Ashley also provides an intuitive look at the lost cause theory saying that even if the South won the war, the Cotton Kingdom would contaminate the people of the south and the old quiet ways would disappear forever. He went on to say that he feared that whatever the outcome of the war, the people of the south would “become like the Yankees, at whose money making activities, acquisitiveness and commercialism we now sneer.” (p. 210) Ironically Ashley’s words foreshadowed what Scarlett O’Hara, outwardly the flower of Southern womanhood, would become after the war.
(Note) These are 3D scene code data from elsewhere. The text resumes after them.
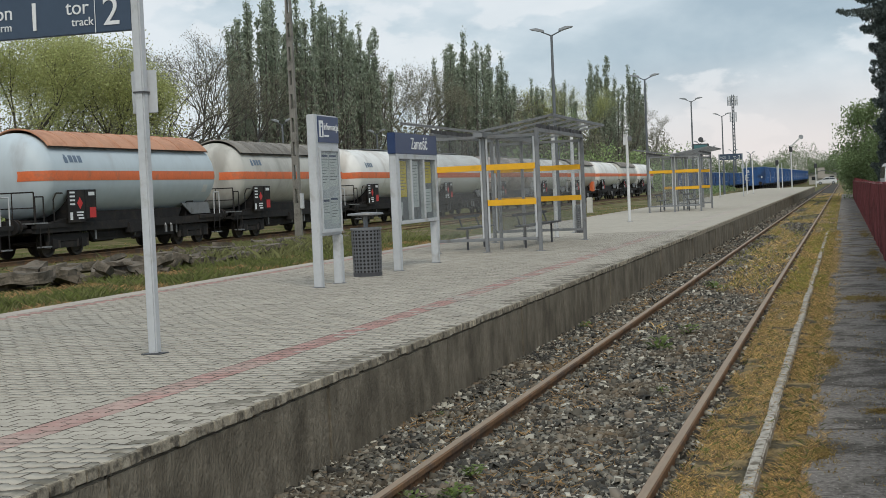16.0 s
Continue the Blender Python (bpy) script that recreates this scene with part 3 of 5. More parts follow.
def platform_sign(x, y, label):
    """Signboard across the platform between two poles; local origin at the foot of its right pole."""
    s = thing("platform_sign", label, "sign", pose(x, y, PZ), "platform number signs")
    for px in (0, -1.66):
        part("pole", Mesh().box(px - 0.04, px + 0.04, -0.045, 0.045, 0, 3.09), PAINT_GREY, s, bevel=0.012)
        part("foot_plate", Mesh().box(px - 0.085, px + 0.085, -0.085, 0.085, 0, 0.008), DARK_STEEL, s, "dark foot plate")
    b = part("board", Mesh().box(-1.62, -0.041, -0.03, 0.03, 2.67, 3.08), SLATE, s, "slate blue board", bevel=0.006)
    part("trim", Mesh().box(-1.62, -0.041, -0.034, 0.034, 3.08, 3.09), PAINT_GREY, b, "grey edge trim")
    f = -0.034
    write("2", 0.335, b, pose(-0.305, f, 2.727))
    write("tor", 0.17, b, pose(-0.64, f, 2.835))
    write("track", 0.098, b, pose(-0.59, f, 2.738))
    part("divider", Mesh().box(-0.372, -0.366, f - 0.002, f, 2.67, 2.95), WHITE, b)
    write("1", 0.335, b, pose(-1.02, f, 2.727))
    write("peron", 0.17, b, pose(-1.55, f, 2.835))
    write("platform", 0.098, b, pose(-1.49, f, 2.738))
    plate = part("back_plate", Mesh().box(-0.115, 0.115, 0.05, 0.058, 1.99, 2.34), PAINT_GREY, s, "pale grey plate", bevel=0.003)
    part("clamp", Mesh().box(-0.05, 0.05, -0.052, 0.05, 2.15, 2.165), DARK_STEEL, plate)
    return s


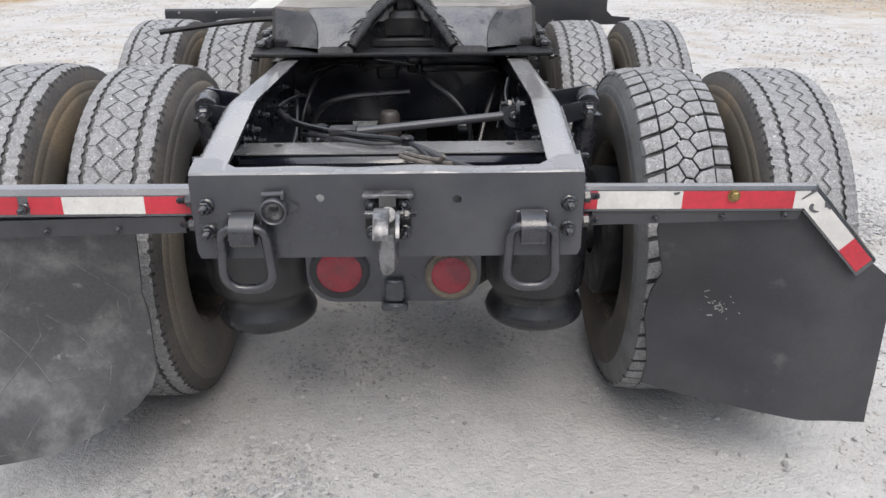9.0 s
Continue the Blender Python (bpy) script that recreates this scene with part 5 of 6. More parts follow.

 It is prophetic that Scarlett returned to Atlanta after the war carrying a carpetbag filled with all her belongings. (p. 543) Shortly after her marriage to Frank Kennedy, now a merchant and storeowner, Scarlett borrowed money from Rhett Butler and bought a sawmill. Furthermore, in order to make money, Scarlett forced Mr. Kennedy to behave in the manner of a scalawag and compel their old friends to repay their debts at the store. By operating the saw mill as a cut throat capitalist, Scarlett’s actions were akin to that of a carpet bagger and the rhetoric of a prewar nullification pamphlet describing evil Yankees could have easily been applied to her conduct. In the McCardell book, one nullifier described Yankees as “low minded,” paying “minute attention to dollars and cents, and … the groveling maxim of senseless ignorance and shop keeping vulgarity.” (p. 48) This series of events begs the question; was Scarlett a carpetbagger trying to profit from the downfall of a civilization or was she a part of the first generation of new south boosters trying to revitalize the region and stimulate a return to prosperity.